Scripts that build animated scenes:

####

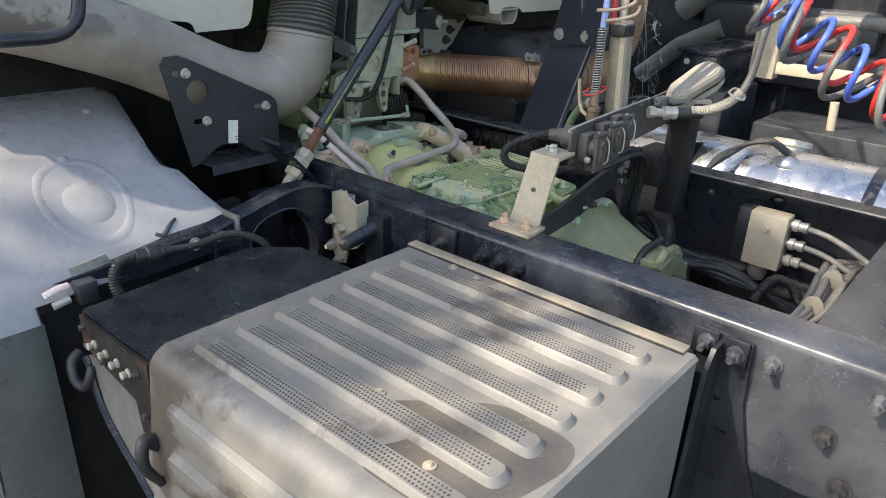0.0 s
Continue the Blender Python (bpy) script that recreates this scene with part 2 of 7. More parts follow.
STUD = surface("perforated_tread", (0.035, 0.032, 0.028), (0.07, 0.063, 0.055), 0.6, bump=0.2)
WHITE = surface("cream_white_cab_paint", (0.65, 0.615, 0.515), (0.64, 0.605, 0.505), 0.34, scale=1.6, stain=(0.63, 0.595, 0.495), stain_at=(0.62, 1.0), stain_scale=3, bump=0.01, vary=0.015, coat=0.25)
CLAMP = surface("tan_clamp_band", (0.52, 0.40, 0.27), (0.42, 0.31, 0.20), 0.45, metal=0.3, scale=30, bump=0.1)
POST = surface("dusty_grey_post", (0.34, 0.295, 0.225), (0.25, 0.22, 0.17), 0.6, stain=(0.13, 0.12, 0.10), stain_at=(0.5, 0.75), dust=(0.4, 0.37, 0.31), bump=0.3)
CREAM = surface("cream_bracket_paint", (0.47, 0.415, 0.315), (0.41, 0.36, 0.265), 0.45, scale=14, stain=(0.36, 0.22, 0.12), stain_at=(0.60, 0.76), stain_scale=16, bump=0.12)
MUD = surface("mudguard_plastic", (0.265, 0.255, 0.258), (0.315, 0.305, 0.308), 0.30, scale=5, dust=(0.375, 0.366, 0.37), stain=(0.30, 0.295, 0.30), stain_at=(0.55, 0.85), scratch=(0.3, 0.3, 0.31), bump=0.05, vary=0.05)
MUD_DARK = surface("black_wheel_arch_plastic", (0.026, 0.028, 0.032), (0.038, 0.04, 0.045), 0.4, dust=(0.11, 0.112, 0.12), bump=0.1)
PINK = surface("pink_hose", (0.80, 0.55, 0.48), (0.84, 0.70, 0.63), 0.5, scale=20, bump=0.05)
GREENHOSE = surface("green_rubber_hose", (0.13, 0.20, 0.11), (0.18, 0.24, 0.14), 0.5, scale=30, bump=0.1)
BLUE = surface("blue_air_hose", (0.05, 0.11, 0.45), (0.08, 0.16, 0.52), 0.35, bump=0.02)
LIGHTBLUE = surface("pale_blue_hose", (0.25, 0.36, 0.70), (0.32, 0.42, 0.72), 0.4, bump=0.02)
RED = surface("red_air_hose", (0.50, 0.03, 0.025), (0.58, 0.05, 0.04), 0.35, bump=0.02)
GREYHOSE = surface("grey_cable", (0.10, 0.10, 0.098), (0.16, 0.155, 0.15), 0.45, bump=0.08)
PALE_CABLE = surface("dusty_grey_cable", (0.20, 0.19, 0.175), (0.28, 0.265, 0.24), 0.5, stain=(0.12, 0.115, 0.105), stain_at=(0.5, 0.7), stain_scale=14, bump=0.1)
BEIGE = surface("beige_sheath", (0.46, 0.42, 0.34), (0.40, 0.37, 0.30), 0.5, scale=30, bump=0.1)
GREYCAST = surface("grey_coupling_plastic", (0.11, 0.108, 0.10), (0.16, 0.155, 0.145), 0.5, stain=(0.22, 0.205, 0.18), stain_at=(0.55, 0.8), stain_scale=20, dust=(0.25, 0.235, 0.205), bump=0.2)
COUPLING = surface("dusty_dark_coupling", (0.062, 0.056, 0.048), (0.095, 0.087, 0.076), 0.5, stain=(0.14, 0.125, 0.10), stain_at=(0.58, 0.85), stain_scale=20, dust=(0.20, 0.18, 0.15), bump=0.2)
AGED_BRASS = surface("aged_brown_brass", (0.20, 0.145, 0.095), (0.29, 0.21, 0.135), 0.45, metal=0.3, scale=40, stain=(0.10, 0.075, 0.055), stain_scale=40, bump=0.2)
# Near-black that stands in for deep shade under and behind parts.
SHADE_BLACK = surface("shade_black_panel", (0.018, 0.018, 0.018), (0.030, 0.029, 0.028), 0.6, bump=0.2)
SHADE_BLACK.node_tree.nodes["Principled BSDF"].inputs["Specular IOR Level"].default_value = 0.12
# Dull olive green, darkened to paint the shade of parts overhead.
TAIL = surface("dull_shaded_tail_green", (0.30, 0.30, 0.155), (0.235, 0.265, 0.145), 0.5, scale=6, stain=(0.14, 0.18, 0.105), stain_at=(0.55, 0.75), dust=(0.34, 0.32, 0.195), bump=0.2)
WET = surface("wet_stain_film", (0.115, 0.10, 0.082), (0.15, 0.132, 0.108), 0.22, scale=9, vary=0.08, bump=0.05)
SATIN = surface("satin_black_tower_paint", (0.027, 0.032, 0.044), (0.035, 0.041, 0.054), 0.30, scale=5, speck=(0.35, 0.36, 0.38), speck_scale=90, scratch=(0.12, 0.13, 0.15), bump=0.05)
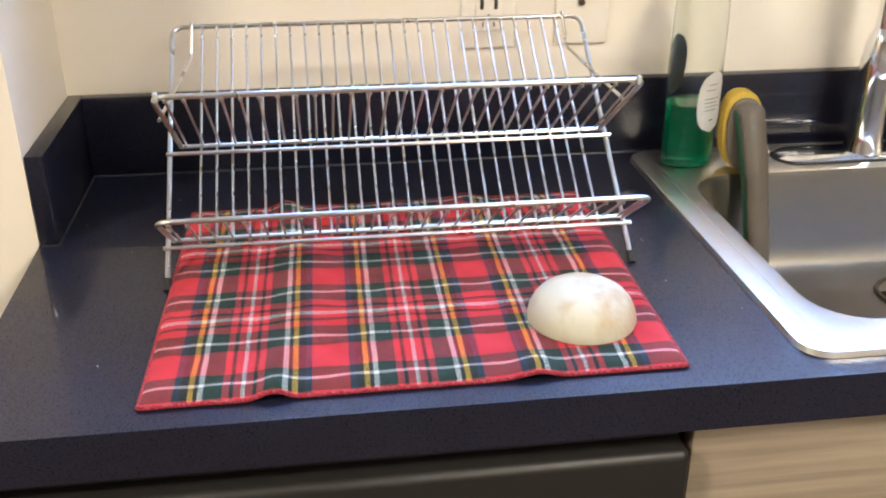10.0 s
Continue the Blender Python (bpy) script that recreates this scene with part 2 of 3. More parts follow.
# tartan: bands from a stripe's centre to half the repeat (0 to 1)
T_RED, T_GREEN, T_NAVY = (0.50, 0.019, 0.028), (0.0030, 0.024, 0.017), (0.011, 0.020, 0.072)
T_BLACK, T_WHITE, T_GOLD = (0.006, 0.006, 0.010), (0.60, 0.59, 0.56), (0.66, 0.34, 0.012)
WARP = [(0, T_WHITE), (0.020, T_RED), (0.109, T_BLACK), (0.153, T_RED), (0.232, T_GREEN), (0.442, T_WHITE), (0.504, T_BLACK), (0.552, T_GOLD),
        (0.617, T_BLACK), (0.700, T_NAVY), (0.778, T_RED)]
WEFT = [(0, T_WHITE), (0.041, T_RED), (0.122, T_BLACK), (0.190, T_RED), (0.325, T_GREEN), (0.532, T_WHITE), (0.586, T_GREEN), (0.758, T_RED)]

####

[STATED PROBLEM]
Select every line in the records above that contains the word "this".

[COMPLETE OUTPUT]
Continue the Blender Python (bpy) script that recreates this scene with part 2 of 7. More parts follow.
Continue the Blender Python (bpy) script that recreates this scene with part 2 of 3. More parts follow.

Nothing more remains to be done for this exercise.